É possível contar a história do Brasil a partir da figura do pardo. Termo presente na carta fundadora da nossa colonização redigida por Pero Vaz de Caminha, “pardo” se tornou símbolo maior da nossa suposta degeneração racial no século 19, então imputada à mestiçagem brasileira. No século 20, contudo, esse cenário se inverteu. O pardo passou a simbolizar a síntese positiva do povo brasileiro, parte central da apologia oficial à mestiçagem que se tornou hegemônica a partir dos anos 1930.
Com a crise desse imaginário nos anos 1980 e 1990, os significados da parditude se complexificaram ainda mais. A crítica ao mito da democracia racial levou uma série de sociólogos a mensurarem os efeitos da discriminação em nossa estrutura social, contestando a imagem de que o país não possuía racismo. Ademais, descobriram que as pessoas autodeclaradas pardas tinham índices demográficos muito mais próximos das pessoas pretas do que das brancas.
Isso serviu de base para que o movimento negro defendesse com relativo sucesso a ideia de que pretos e pardos deveriam ser tratados como um só grupo, como “negros”. Pródiga em articular a militância e produzir um diagnóstico do nosso racismo, essa fusão de categorias foi central para o avanço das políticas de cotas no Brasil, que hoje possui um dos maiores sistemas de ação afirmativa do mundo. Por outro lado, ela não ficou livre de controvérsia.
A pesquisa realizada pelo Datafolha evidencia essas complexidades. Representativa do território nacional, ela mostra que 96% dos autodeclarados pretos se reconhecem como negros, percentual que cai para 40% entre os autodeclarados pardos. Isto é, 60% dos pardos não se sentem à vontade em se declarar negros. Pretos e pardos se sentem mais discriminados em nossa sociedade, mas essa percepção é mais recorrente no primeiro grupo do que no segundo.
Lidos em conjunto, esses números podem soar irracionais. No entanto, eles refletem tendências históricas e dinâmicas sociológicas bem conhecidas.
De um lado, o racismo brasileiro obedece uma dinâmica colorista, em que pessoas mais escuras e com mais traços negros tendem a sofrer comparativamente mais racismo do que negros eventualmente mais claros. Logo, nada mais normal que pardos não coincidam totalmente em suas percepções com os pretos.

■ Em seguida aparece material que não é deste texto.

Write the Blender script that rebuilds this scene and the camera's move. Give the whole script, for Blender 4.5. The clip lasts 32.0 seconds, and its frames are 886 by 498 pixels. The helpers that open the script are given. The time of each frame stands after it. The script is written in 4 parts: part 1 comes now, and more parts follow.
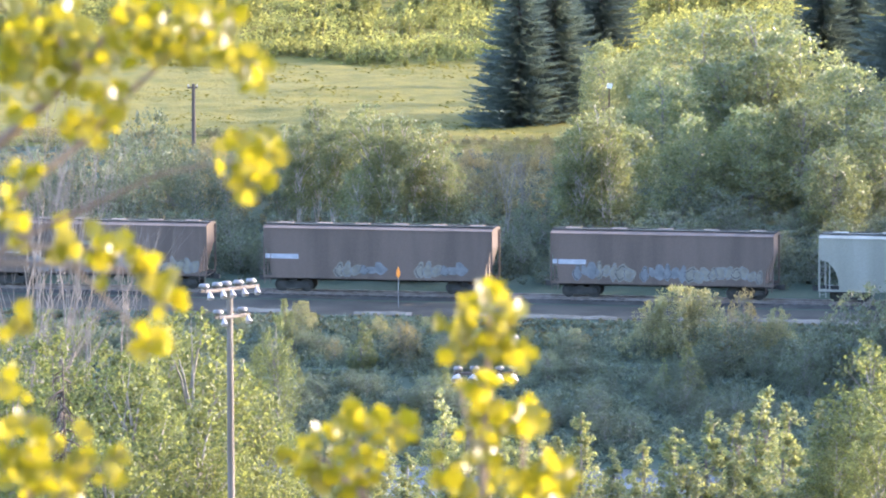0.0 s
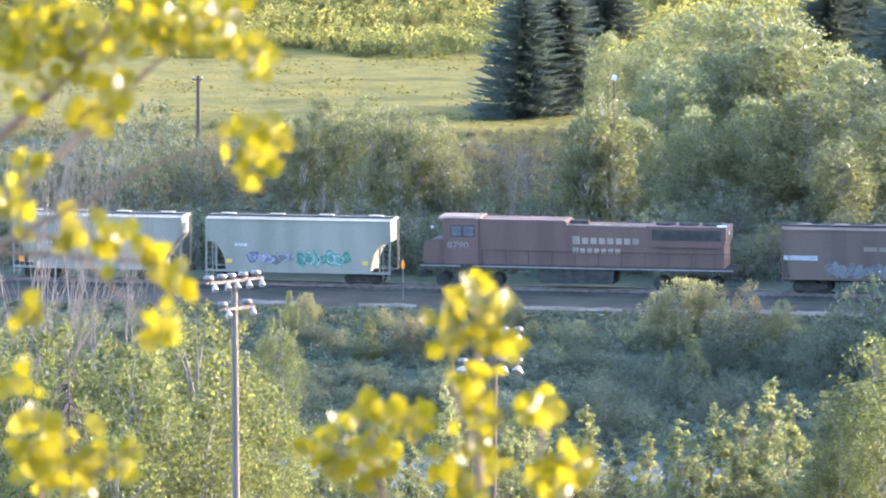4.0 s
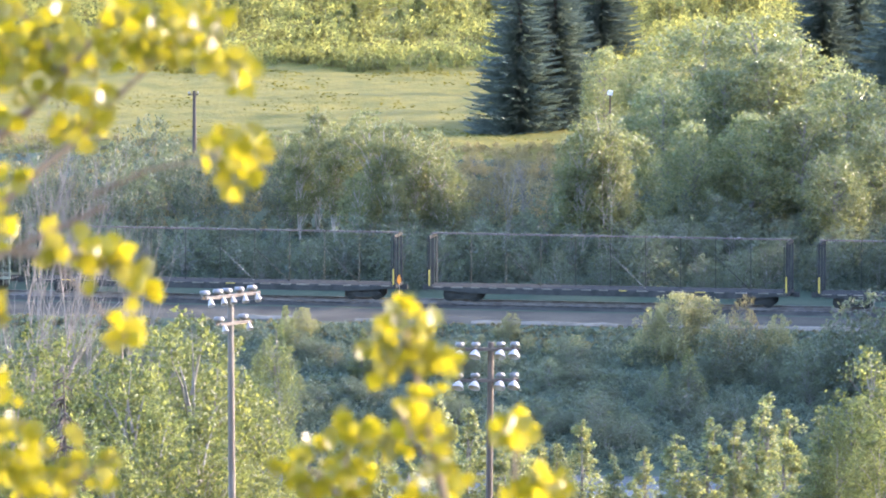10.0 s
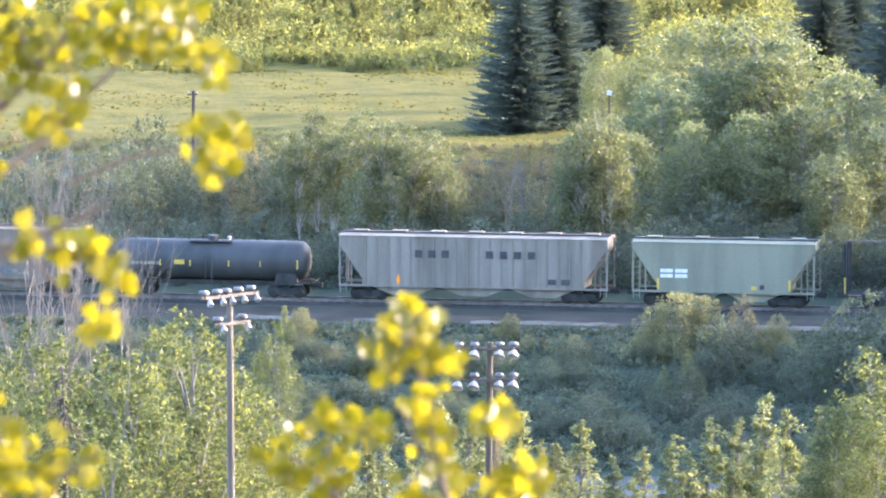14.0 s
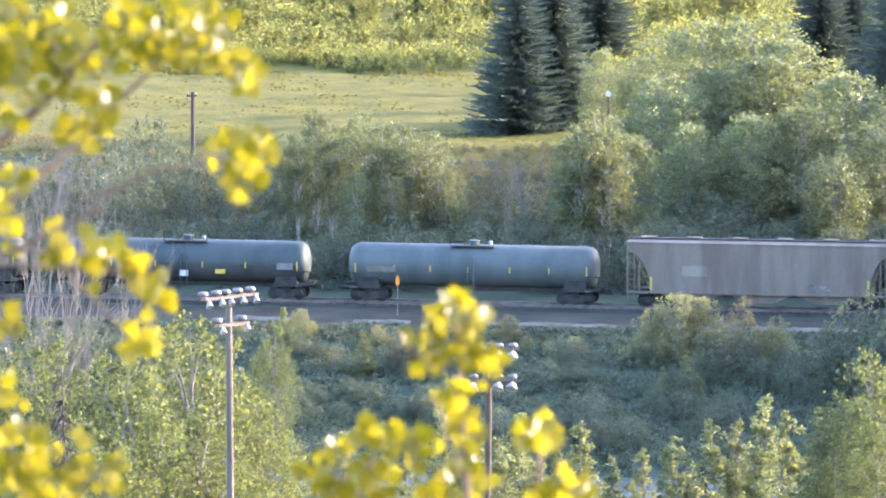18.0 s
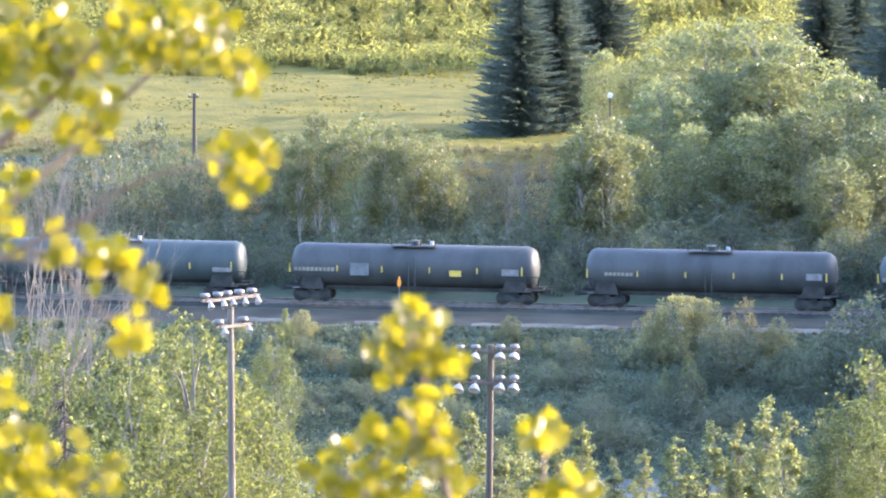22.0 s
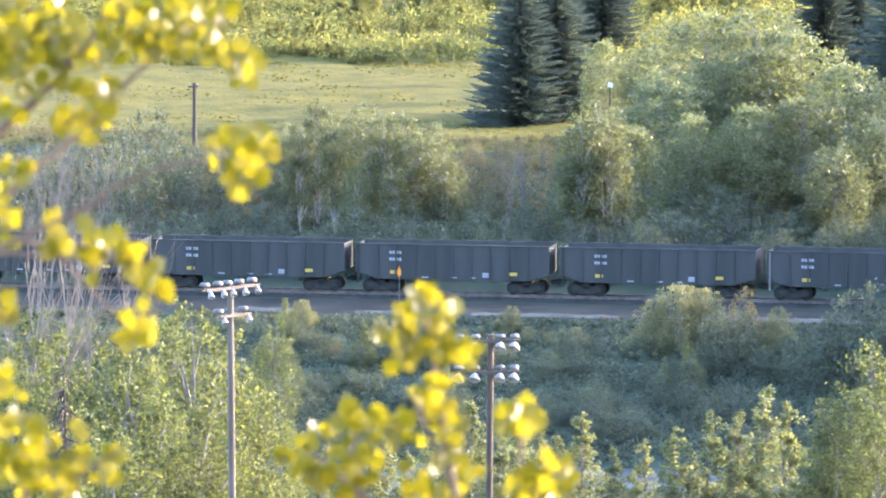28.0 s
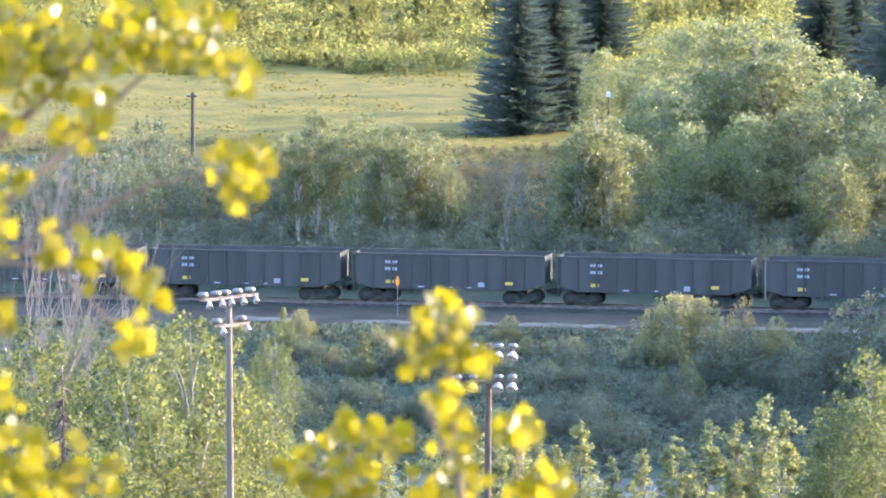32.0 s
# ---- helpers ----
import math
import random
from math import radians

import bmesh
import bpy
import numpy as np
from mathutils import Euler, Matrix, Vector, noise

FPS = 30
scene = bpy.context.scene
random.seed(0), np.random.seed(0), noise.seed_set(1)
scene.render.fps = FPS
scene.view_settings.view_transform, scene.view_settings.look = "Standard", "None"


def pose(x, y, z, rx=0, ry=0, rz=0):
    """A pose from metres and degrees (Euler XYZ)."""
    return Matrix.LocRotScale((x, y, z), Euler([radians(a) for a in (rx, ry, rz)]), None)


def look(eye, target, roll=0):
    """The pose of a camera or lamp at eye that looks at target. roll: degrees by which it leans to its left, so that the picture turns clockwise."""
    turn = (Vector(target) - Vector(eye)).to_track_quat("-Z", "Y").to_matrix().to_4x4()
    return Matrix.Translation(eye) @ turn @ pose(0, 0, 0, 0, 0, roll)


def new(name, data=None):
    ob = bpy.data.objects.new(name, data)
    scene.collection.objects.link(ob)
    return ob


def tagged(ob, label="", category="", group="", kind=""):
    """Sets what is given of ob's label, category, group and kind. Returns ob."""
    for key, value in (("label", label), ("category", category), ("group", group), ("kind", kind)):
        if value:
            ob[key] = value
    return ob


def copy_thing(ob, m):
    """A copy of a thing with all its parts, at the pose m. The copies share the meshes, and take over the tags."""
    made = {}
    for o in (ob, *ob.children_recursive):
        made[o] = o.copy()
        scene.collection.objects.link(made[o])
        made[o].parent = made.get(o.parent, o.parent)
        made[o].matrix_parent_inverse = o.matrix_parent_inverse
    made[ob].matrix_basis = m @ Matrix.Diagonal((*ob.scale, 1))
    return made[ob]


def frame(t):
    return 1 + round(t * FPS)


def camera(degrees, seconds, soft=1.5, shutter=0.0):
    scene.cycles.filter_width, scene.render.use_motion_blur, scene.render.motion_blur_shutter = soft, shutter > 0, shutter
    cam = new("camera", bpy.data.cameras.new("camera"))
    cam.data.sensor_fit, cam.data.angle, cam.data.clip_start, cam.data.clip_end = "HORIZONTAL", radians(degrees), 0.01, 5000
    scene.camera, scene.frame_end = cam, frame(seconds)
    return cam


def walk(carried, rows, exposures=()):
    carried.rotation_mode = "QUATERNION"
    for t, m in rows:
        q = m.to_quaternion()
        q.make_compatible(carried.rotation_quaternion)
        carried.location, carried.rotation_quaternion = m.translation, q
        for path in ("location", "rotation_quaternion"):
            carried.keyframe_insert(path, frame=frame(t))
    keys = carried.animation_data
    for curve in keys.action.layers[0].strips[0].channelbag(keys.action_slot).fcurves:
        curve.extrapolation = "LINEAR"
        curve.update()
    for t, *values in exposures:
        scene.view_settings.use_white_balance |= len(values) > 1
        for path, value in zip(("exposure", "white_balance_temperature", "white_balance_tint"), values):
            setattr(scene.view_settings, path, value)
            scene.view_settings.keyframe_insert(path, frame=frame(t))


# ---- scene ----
cam = camera(6.0, 32.0, soft=2.0)
EYE = (0.0, 0.0, 62.0)
PIX = math.degrees(math.tan(radians(3.0)) / 784)   # degrees of turn per unit of shake
SHAKE = (
    (0, 0.0, 0.0), (0.5, 0.0, 1.5), (1, 3.1, 1.5), (1.5, 4.6, 1.5), (2, 6.1, 4.6), (2.5, 6.1, 4.6), (3, 9.2, -1.5), (3.5, 9.2, -9.2),
    (5.5, 4.6, -18.4), (6, 4.6, -15.3), (6.5, 4.6, -6.2), (7, 6.1, -4.6), (7.5, 4.6, -1.5), (8, 3.0, 0.0), (8.5, 2.3, 6.1), (9, 3.0, 4.6),
    (9.5, 1.5, 3.1), (10, 1.5, 12.2), (10.5, 7.6, 18.4), (11, 10.7, 21.4), (11.5, 4.6, 24.5), (12, 3.1, 16.9), (12.5, 6.1, 9.2), (13, 6.1, 7.7),
    (13.5, 4.6, 12.2), (14, 0.0, 12.2), (14.5, 1.5, 14.5), (16.5, 4.6, 15.3), (17, 1.5, 15.3), (17.5, 3.0, 14.5), (18, -1.5, 14.5), (18.5, 4.6, 15.3),
    (19, 6.9, 16.9), (19.5, 4.6, 18.3), (20, 0.0, 18.3), (20.5, 0.0, 17.6), (21, -1.5, 18.4), (21.5, 0.0, 15.3), (22, 1.5, 16.8), (22.5, 0.8, 16.8),
    (23, 1.5, 16.8), (23.5, 3.0, 16.9), (24, 3.1, 16.1), (24.5, 1.5, 13.7), (25, 0.0, 13.8), (25.5, 1.5, 13.7), (27.5, 3.0, -3.1), (28, 1.5, -1.6),
    (28.5, 3.8, 3.0), (29, 2.3, 7.6), (29.5, 1.5, 6.1), (30, -1.5, 10.7), (30.5, 0.0, 10.7), (31, 1.5, 15.3), (31.5, 0.0, 15.3), (32, -1.5, 15.3),
)
walk(cam, [(t, pose(*EYE, 84.108 + dy * PIX, 0, dx * PIX)) for t, dx, dy in SHAKE],
     [(0, 3.68, 5660, 26), (32, 3.68, 5660, 26)])
cam.data.dof.use_dof = True
cam.data.dof.focus_distance = 560.0
cam.data.dof.aperture_fstop = 22.0

# ---------------------------------------------------------------- world, sun
SUN_AZ, SUN_EL = 22.0, 14.5      # degrees from +x towards +y, and height
sky_world = bpy.data.worlds.new("sky")
scene.world = sky_world
sky_world.use_nodes = True
wn = sky_world.node_tree
sky = wn.nodes.new("ShaderNodeTexSky")
sky.sky_type = "NISHITA"
sky.sun_disc = False
sky.sun_elevation = radians(SUN_EL)
sky.sun_rotation = radians(90 - SUN_AZ)
sky.dust_density = 2.0
sky.ozone_density = 1.5
wn.links.new(sky.outputs[0], wn.nodes["Background"].inputs[0])
wn.nodes["Background"].inputs[1].default_value = 0.15
sun = new("sun", bpy.data.lights.new("sun", "SUN"))
sun.data.energy = 1.65
sun.data.angle = radians(1.0)
sun.data.color = (1.0, 0.82, 0.54)
sd = Vector((math.cos(radians(SUN_AZ)) * math.cos(radians(SUN_EL)), math.sin(radians(SUN_AZ)) * math.cos(radians(SUN_EL)), math.sin(radians(SUN_EL))))
sun.matrix_world = look(sd * 300 + Vector((0, 600, 0)), (0, 600, 0))

# ---------------------------------------------------------------- materials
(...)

Do outro lado, pesquisas baseadas em entrevistas são sempre reféns do modo como as pessoas enxergam o mundo e suas identidades, o que nem sempre corresponde a uma visão acurada sobre o modo como elas são concretamente vistas ou tratadas. A bibliografia especializada indica que uma parte relevante dos 60% de pardos que não se veem como negros são, a rigor, categorizados como negros por outras pessoas.
Ainda assim, uma parcela das pessoas pardas não se vê e não é vista como negra, seja por conta de uma ascendência indígena, seja por conta de uma ascendência mestiça mais complexa, ou ainda devido à visão anacrônica de que “os brasileiros são todos pardos”.
De todo modo, essas complexidades não devem ser usadas para pôr em xeque as políticas de cotas. Mais do que uma política “identitária”, as cotas são medidas que visam mitigar os efeitos sociais da discriminação. E, para além das percepções dos autodeclarados pardos, as pesquisas ainda mostram que eles têm menos chances de ascensão social do que brancos, o que os coloca mais próximos dos pretos. Logo, eles devem ser incluídos nas políticas afirmativas, independentemente do modo sempre complexo e mutante como significam suas identidades raciais.